Of the Supreme Court, Justice Jackson once wrote: “We are not final because we are
infallible, but we are infallible only because we are final.” Brown v. Allen, 344 U.S. 443, 540
(1953) (Jackson, J., concurring). Following Justice Jackson’s maxim, this court lacks any power
to review the Supreme Court’s actions. See In re Marin, 956 F.2d 339, 340 (D.C. Cir. 1992) (per
curiam) (concluding that the District Court had no authority to require the Supreme Court to hear
the plaintiff’s (citing Panko v. Rodak, 606 F.2d 168, 171 n.6 (7th Cir. 1979) (“[I]t seems
axiomatic that a lower court may not order the judges or officers of a higher court to take an
action.”)); Brown v.

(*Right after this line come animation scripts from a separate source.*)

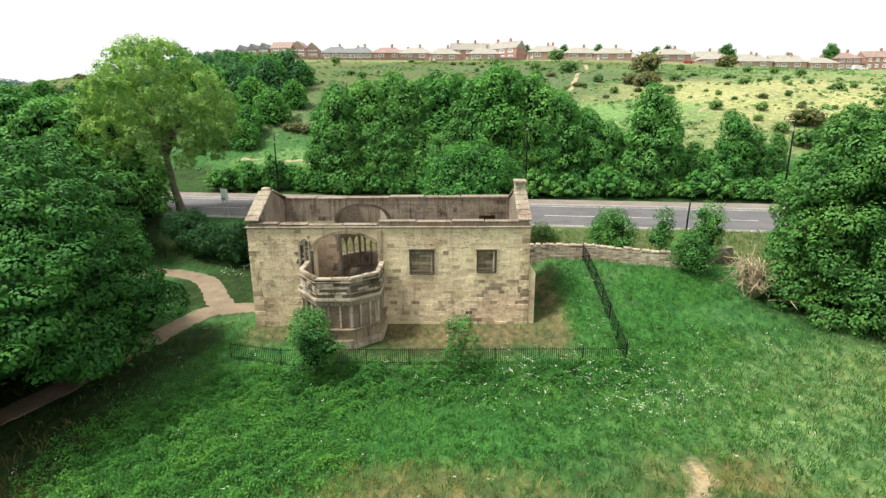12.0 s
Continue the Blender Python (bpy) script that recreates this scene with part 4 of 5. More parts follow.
for i, (x, y, r) in enumerate(WOOD_EDGE):
    copy_at((upper, upper2)[i * 7 % 3 == 0], x, y, r / 3.2, rng.uniform(0, 360), rng.uniform(0.85, 1.1))
for i in range(46):
    x = rng.uniform(-72, -38)
    y = rng.uniform(88, 112)
    copy_at((upper, upper2)[i % 2], x, y, rng.uniform(0.75, 1.1), rng.uniform(0, 360), rng.uniform(0.85, 1.15))
for x, y, s in ((-35, 67, 0.7), (-40, 69, 0.8), (-46, 71, 0.8), (-36, 72, 0.8), (-52, 73, 0.8), (-33, 79, 0.9), (-38, 83, 1.0), (-31, 88, 0.8), (-43, 78, 0.9)):
    copy_at(upper2, x, y, s, rng.uniform(0, 360))

# hedge along the footway
hedge = [make_tree("hedge_shrub", (-33.0, 48.2), "leafy green shrub in the roadside hedge", "shrub", dome(1.8, -0.2, 3.8, 20, 0.55, 71, skirt=True), 0.25, 10, 1, LEAF_WOOD, 71, (1.0, 0.08), "roadside hedge", 4, spread=0.16, ragged=0.18, low=-0.5),
         make_tree("hedge_shrub", (-31.0, 47.8), "bright leafy green shrub in the roadside hedge", "shrub", dome(1.6, -0.2, 3.9, 20, 0.52, 72, skirt=True), 0.25, 10, 1, LEAF_BRIGHT, 72, (1.0, 0.08), "roadside hedge", 4, spread=0.16, ragged=0.18, low=-0.5)]
hedge.append(make_tree("hedge_shrub", (-27.5, 48.6), "tall feathery pale green shrub in the roadside hedge", "shrub", dome(1.5, -0.2, 4.6, 26, 0.48, 73, skirt=True), 0.2, 18, 1, LEAF_BRIGHT, 73, (1.0, 0.08), "roadside hedge", 4, spread=0.3, ragged=0.3, low=-0.5))
for i in range(66):
    x = -29 + 1.75 * i + rng.uniform(-0.5, 0.5)
    y = 43.8 - 0.15 * x + rng.uniform(-0.5, 1.2)
    copy_at(hedge[2 if x < -9 and rng.random() < 0.75 else rng.random() < 0.35], x, y, rng.uniform(0.6, 1.15), rng.uniform(0, 360), rng.uniform(0.8, 1.25))

for i in range(34):      # feathery growth behind the hedge's thin end
    x = -31 + 0.72 * i + rng.uniform(-0.4, 0.4)
    copy_at(hedge[2], x, 45.4 - 0.15 * x + rng.uniform(-0.8, 1.6), rng.uniform(0.6, 0.95), rng.uniform(0, 360), rng.uniform(0.75, 1.05))

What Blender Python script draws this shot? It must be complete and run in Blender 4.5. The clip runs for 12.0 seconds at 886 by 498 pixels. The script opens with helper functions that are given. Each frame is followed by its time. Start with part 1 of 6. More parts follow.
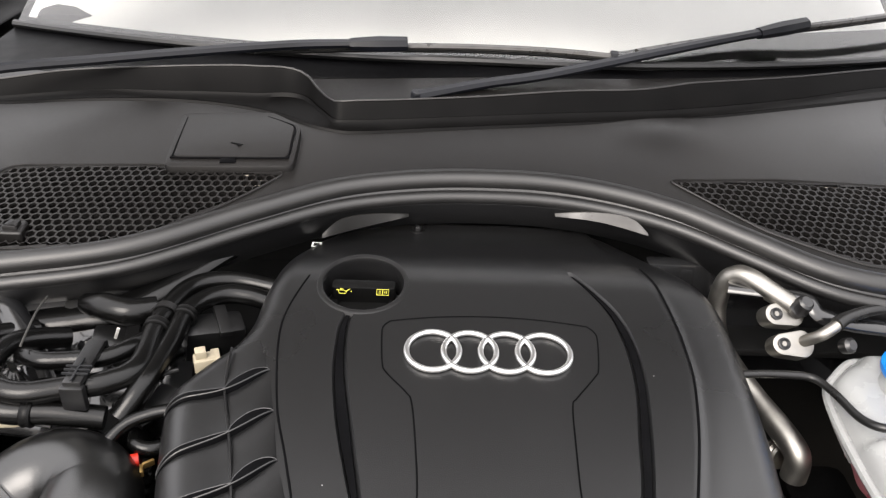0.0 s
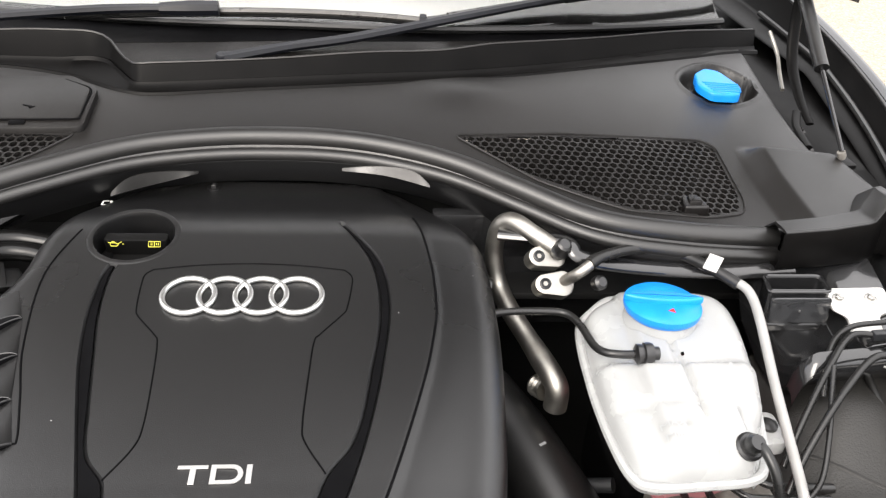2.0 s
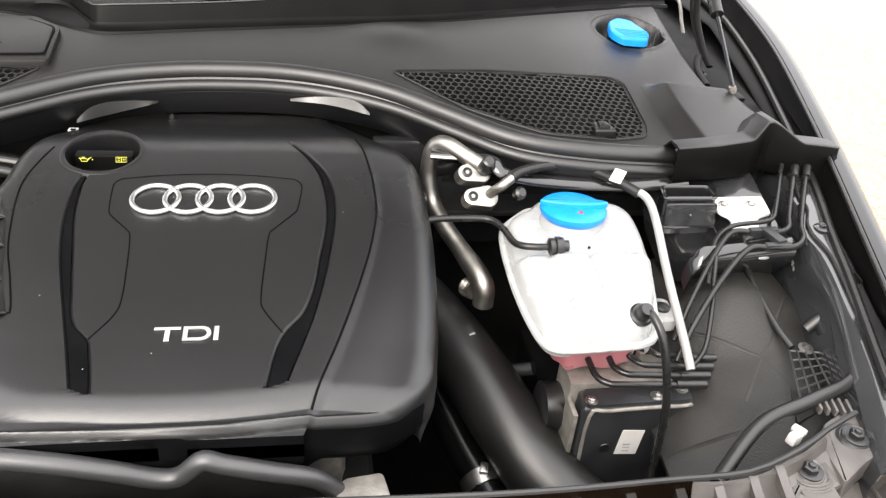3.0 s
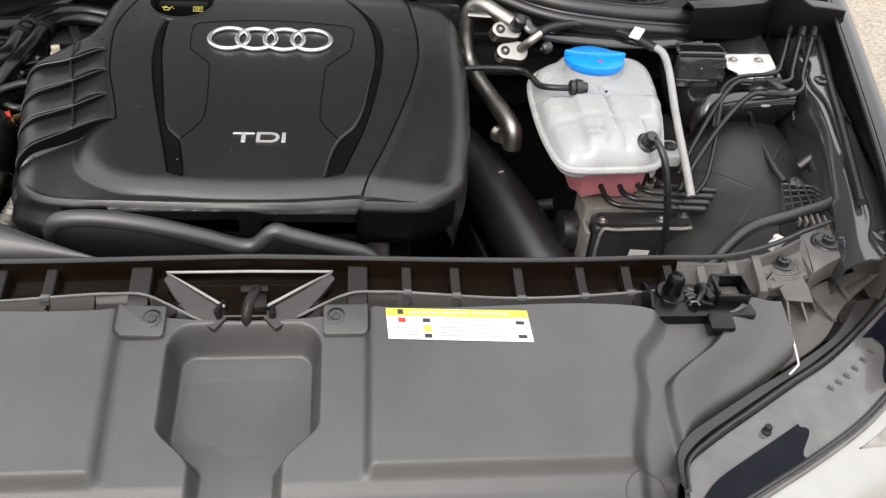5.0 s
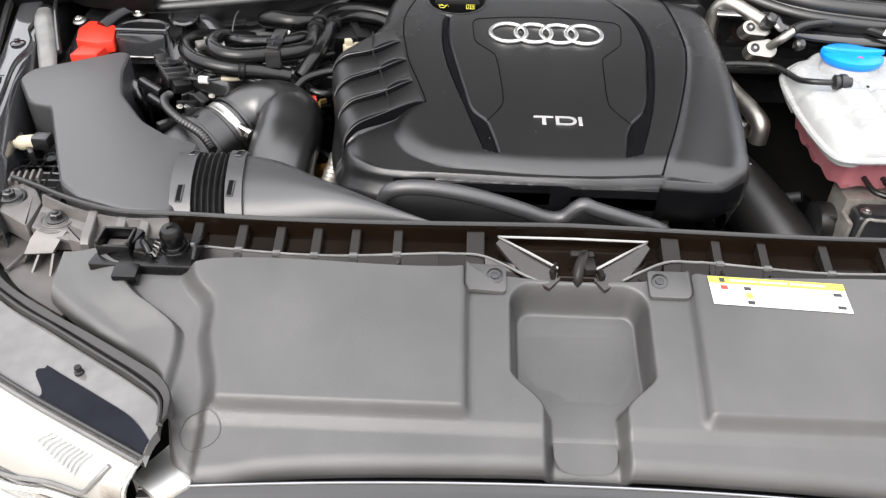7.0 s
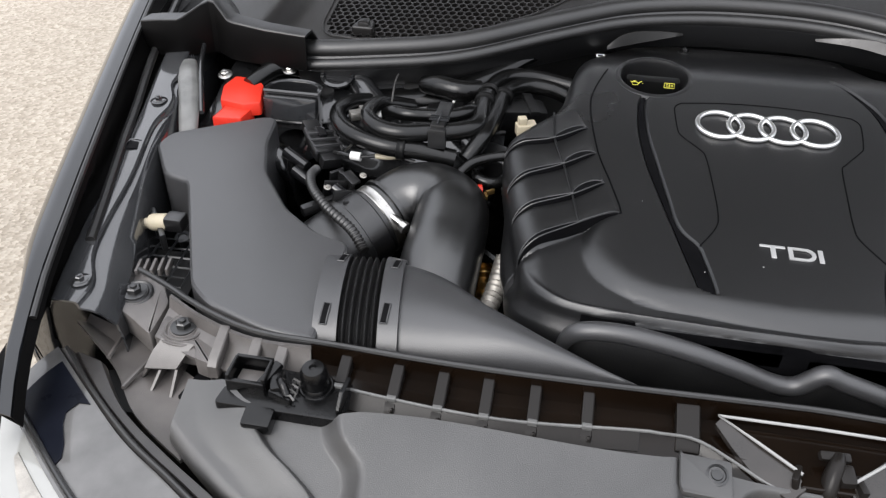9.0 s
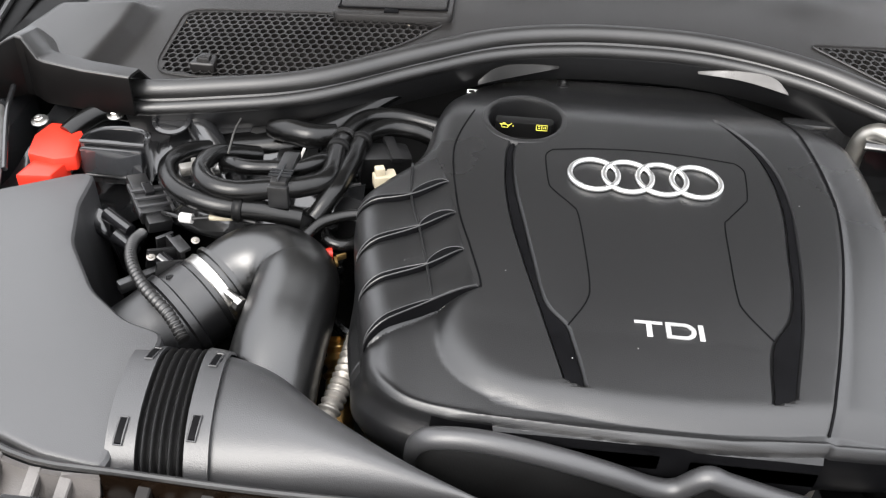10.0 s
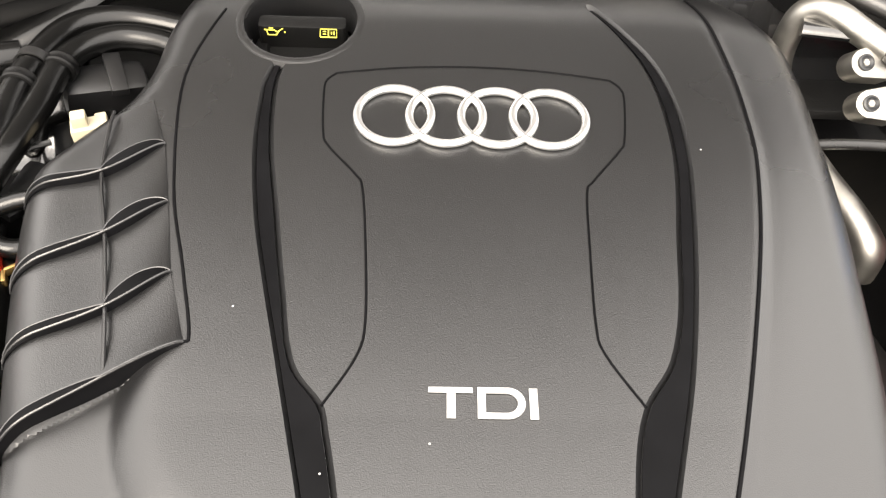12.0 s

U.S. Supreme Court, 2008 WL 5082141, at *1 (D.D.C. Dec. 2, 2008) (“This
Court has no authority to determine what action, if any . . . must be taken by the Justices of the
Supreme Court and the Supreme Court’s administrative officers with respect to plaintiff’s
appeals.”). Accordingly, the plaintiff fails to state a claim upon which relief can be granted, and
the court will grant the defendant’s motion to dismiss. An order consistent with this
memorandum opinion is separately issued this 23rd day of October, 2012.